Background & aims: Increase of intramucosal transforming growth factor alpha (TGFalpha) levels in the gastric fundus leads to oxyntic atrophy and massive foveolar hyperplasia in both metallothionein (MT)-TGFalpha mice and patients with Ménétrier's disease. We have evaluated the hypothesis that increased levels of TGFalpha in the fundus induces an antral pattern of cell differentiation in fundic glands by studying Pdx1, a transcription factor whose expression normally is confined to the gastric antrum.
Methods: Induction of Pdx1 expression was evaluated in Pdx1(lacZ/+)/MT-TGFalpha bigenic mice treated with zinc. The distribution of Pdx1 in MT-TGFalpha mice and Ménétrier's disease patients was evaluated with anti-Pdx1 antibodies. Transcript levels were evaluated by quantitative polymerase chain reaction in mouse and human tissues and AGS cells.
Results: In Pdx1(lacZ/+) mice, Pdx1 was expressed in antral mucosal cells including gastrin cells and TFF2-expressing deep glandular mucous cells. Zinc treatment for 2 to 8 weeks in Pdx1(lacZ/+)/MT-TGFalpha transgenic mice resulted in expression of Pdx1 throughout the fundus. No ectopic fundic Pdx1 expression was observed in either H. felis-infected or DMP777-treated mice. In MT-TGFalpha mice, 8 weeks of zinc treatment elicited nuclear Pdx1 staining throughout the fundic mucosa. TGFalpha treatment in AGS cells led to increases in Pdx1 and gastrin messenger RNA expression. Fundic sections from Ménétrier's disease patients showed nuclear Pdx1 staining throughout the fundic glands.
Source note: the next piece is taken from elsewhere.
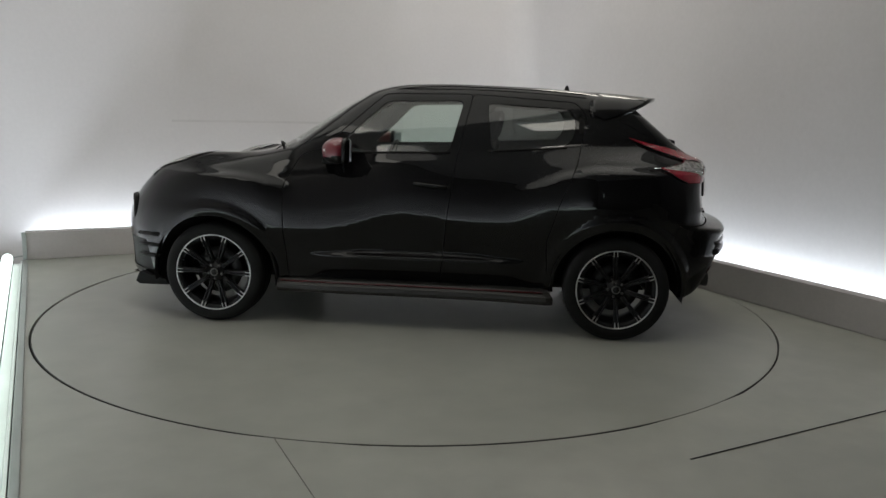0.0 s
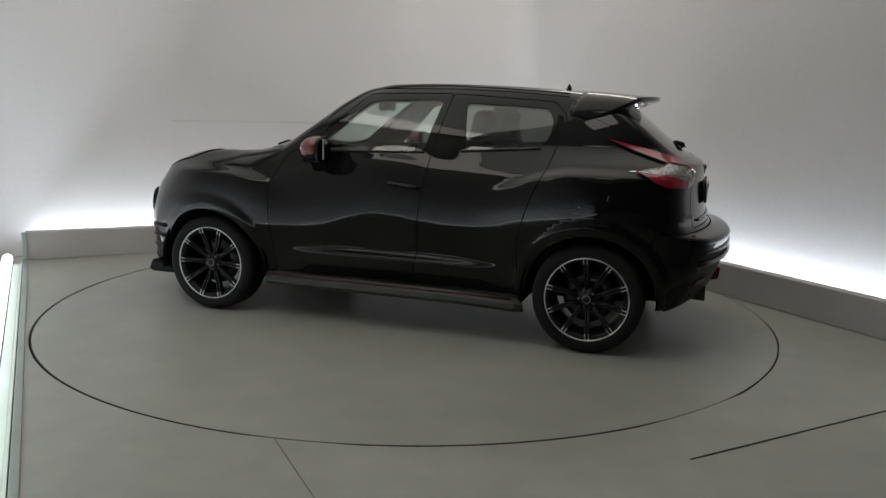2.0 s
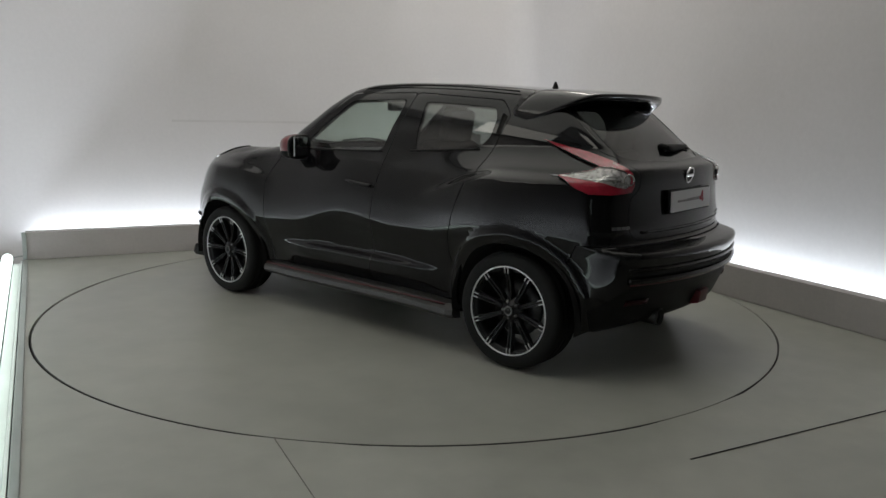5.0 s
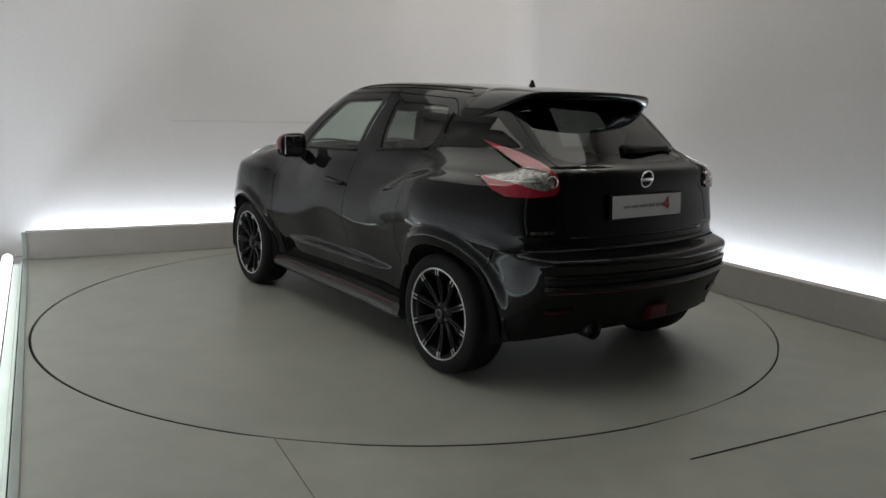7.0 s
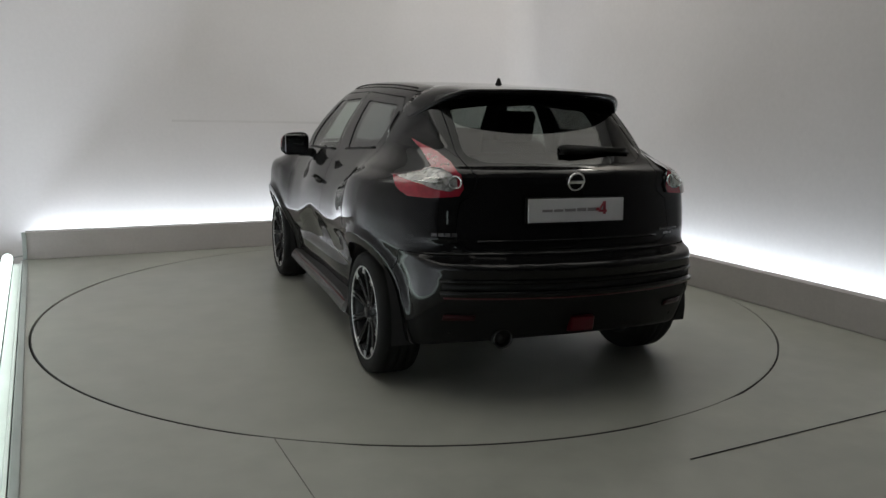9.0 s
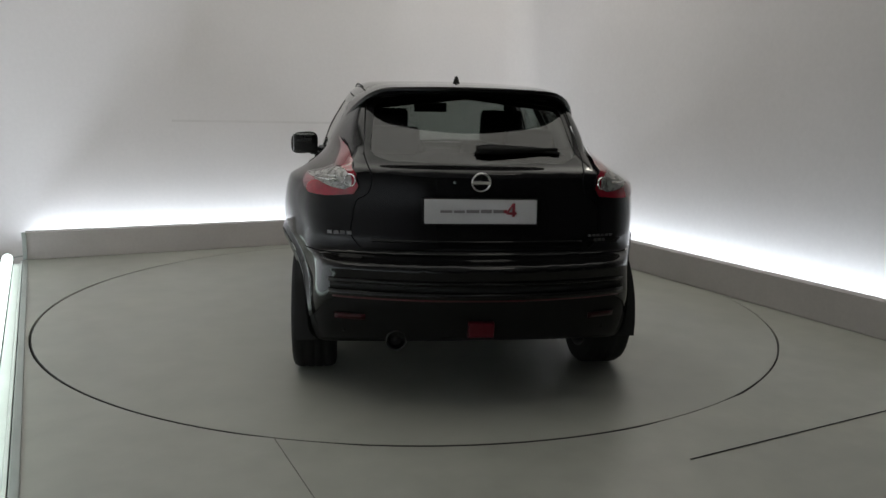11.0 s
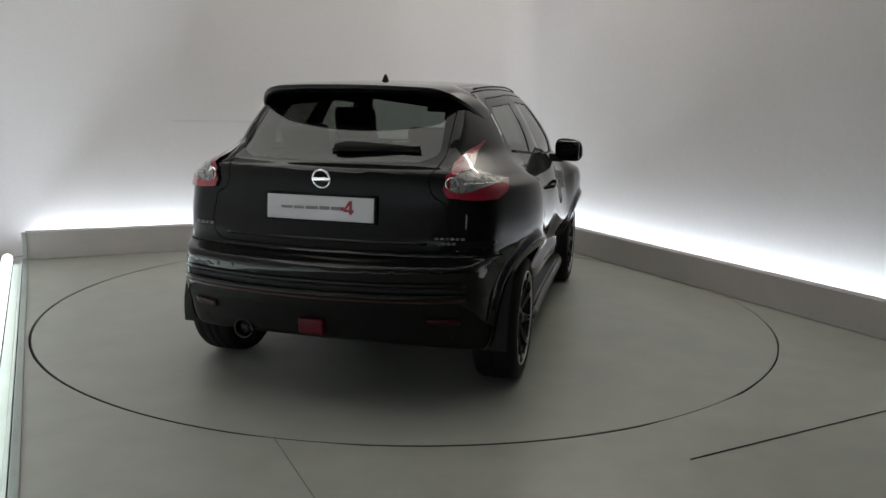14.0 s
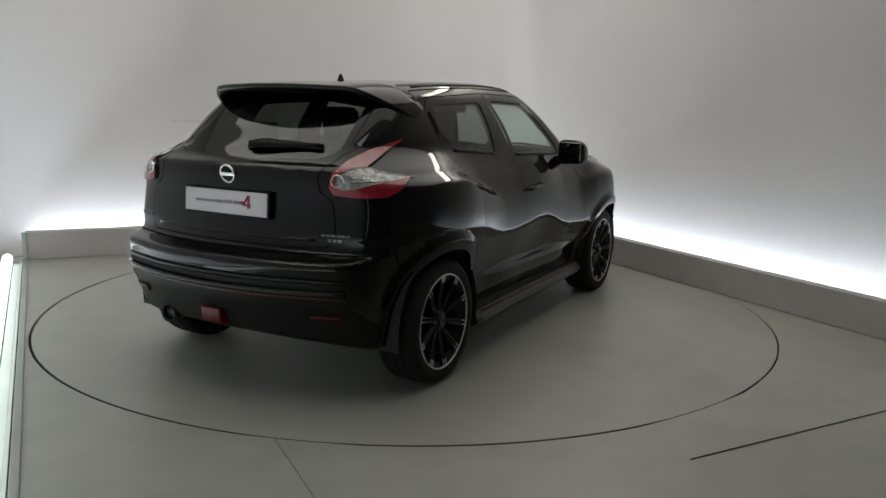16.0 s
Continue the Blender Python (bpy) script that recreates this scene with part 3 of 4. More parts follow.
on_side = lambda c: c[1] > 0.35
on_rear = lambda c: c[0] < -1.2
on_front = lambda c: c[0] > -0.1 and c[2] > 1.02
on_top = lambda c: c[2] > 0.7 and c[0] > 0.7
SK = Skin()
SK.settle()
EX, EY, EZ = Vector((1, 0, 0)), Vector((0, 1, 0)), Vector((0, 0, 1))
XZ, YZ, XY, CORNER = (EX, EZ), (EY, EZ), (EX, EY), (Vector((0.62, 0.78, 0)).normalized(), EZ)
on_corner = lambda c: c[0] < -1.2 and c[1] > 0.4
for outline, axes, keep in ((F_WIN, XZ, on_side), (R_WIN, XZ, on_side), (HANDLE_R, XZ, on_side),
                            (grow(F_DOOR, GAP), XZ, on_side), (grow(F_DOOR, -GAP), XZ, on_side),
                            (grow(R_DOOR, -GAP), XZ, on_side), (grow(R_DOOR, GAP), XZ, on_side),
                            (ARCH_F, XZ, on_side), (ARCH_R, XZ, on_side), (FLARE_F, XZ, on_side), (FLARE_R, XZ, on_side),
                            (REAR_GLASS, YZ, on_rear), (grow(GATE, GAP), YZ, on_rear), (grow(GATE, -GAP), YZ, on_rear),
                            (LAMP, CORNER, on_corner), (LAMP_CLEAR, CORNER, on_corner), (QUARTER, YZ, on_rear), (SCREEN, YZ, on_front),
                            (grow(HOOD, GAP), XY, on_top), (grow(HOOD, -GAP), XY, on_top), (POD, XY, on_top)):
    SK.cut(outline, axes, keep)
# straight cuts: bumpers, diffuser, lamp front end
BUMP_R = [(-1.50, 0.10), (-1.56, 0.55), (-1.62, 0.715), (-2.4, 0.715), (-2.4, 0.10)]
DIFF = [(-1.50, 0.10), (-1.60, 0.345), (-1.66, 0.362), (-1.78, 0.435), (-1.88, 0.520), (-2.4, 0.520), (-2.4, 0.10)]
BUMP_F = [(1.62, 0.10), (1.62, 0.56), (1.75, 0.70), (2.4, 0.70), (2.4, 0.10)]
INTAKE = [(1.70, 0.30), (1.76, 0.50), (2.4, 0.50), (2.4, 0.30)]
everywhere = lambda c: True
for outline in (grow(BUMP_R, GAP), grow(BUMP_R, -GAP), DIFF, BUMP_F, INTAKE):
    SK.cut(outline, XZ, everywhere)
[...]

Treatment of a Ménétrier's disease patient with an anti-epidermal growth factor receptor monoclonal antibody reduced fundic expression of both Pdx1 and gastrin.
Conclusions: Overexpression of TGFalpha in MT-TGFalpha mice and Ménétrier's disease patients elicits ectopic expression in the fundus of Pdx1, consistent with the phenotype of antralization.